If we look at Paul Mason. Support for Trident renewal and increasing military spending, wargaming about China, calls for stricter border controls, op-eds about Churchill being an anti-fascist hero cancelling out his pre-1940 strike breaking (ignoring gulags in Kenya and Malaya post-war, the Bengal famine during the war), supporting the SAS on the streets and building a British equivalent to France's paramilitary GIGN, selfies with statues of Tito. All this with half a million twitter followers instead of 25k, columns in the New Statesman etc.

Then there's the ideological gymnastics that anarcho-corbynists (and 'class war social democrats') have been going through to justify 10,000 extra police officers and 500 extra border guards (to the point of saying that police cuts are 'Tory' and more police might mean softer policing methods)... it just has a lot more direct and practical application to actual material circumstances in the UK than twitter Stalinism, and is a lot more popular.

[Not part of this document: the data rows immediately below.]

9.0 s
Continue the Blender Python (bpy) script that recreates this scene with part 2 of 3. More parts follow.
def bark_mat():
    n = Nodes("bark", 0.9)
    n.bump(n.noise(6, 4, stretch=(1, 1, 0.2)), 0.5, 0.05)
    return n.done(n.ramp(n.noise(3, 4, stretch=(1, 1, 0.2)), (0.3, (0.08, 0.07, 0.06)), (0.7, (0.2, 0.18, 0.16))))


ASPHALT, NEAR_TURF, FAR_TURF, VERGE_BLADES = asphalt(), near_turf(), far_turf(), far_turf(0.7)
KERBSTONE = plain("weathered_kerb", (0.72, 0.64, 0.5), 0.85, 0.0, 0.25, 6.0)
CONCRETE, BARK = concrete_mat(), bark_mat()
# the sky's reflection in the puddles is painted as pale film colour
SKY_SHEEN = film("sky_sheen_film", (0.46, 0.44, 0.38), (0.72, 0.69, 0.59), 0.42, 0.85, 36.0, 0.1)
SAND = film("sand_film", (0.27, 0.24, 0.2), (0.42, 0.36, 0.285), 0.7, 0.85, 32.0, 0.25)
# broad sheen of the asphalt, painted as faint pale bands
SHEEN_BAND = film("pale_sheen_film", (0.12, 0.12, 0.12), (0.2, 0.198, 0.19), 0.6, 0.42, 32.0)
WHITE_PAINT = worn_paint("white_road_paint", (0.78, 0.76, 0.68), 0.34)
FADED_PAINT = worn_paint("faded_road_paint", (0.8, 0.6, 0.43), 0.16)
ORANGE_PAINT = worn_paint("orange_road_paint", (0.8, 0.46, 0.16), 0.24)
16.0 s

Also carries more weight when it comes from someone putting on plays in central London theatres about Louise Michel, articles republished on libcom, quotes the machine fragment in the Grundrisse to justify their social democratic managerialism, books published by Verso etc, worthy successor to Marx in the Graun etc. compared to making CIA-psyop memes with MS paint.

So when both are claiming the 'full communism' meme or its FALC variant, they're both pretty bad. I realise there are professional journalistic equivalents of Mason on the tankie side with Ben Norton et al. but those have weaker links with the British 2010/2011 ultra-left.

Uncreative

6 years 3 months ago

In reply to by libcom.org

Submitted by Uncreative on July 27, 2018

Mike Harman

Well the author of this piece (the original blog post this comes from: http://huwlemmey.tumblr.com/post/16488111086/on-full-communism-cursory-notes-on-the-evolution) is here interviewing Paul Mason on 'post-capitalism' and here doing a talk on Corbynmania, so it seems like they've gone FALC/Corbyn

Appropriate, then, that the website link at the bottom of the article points to a hollow shell with all of its content long since removed and replaced by an advert.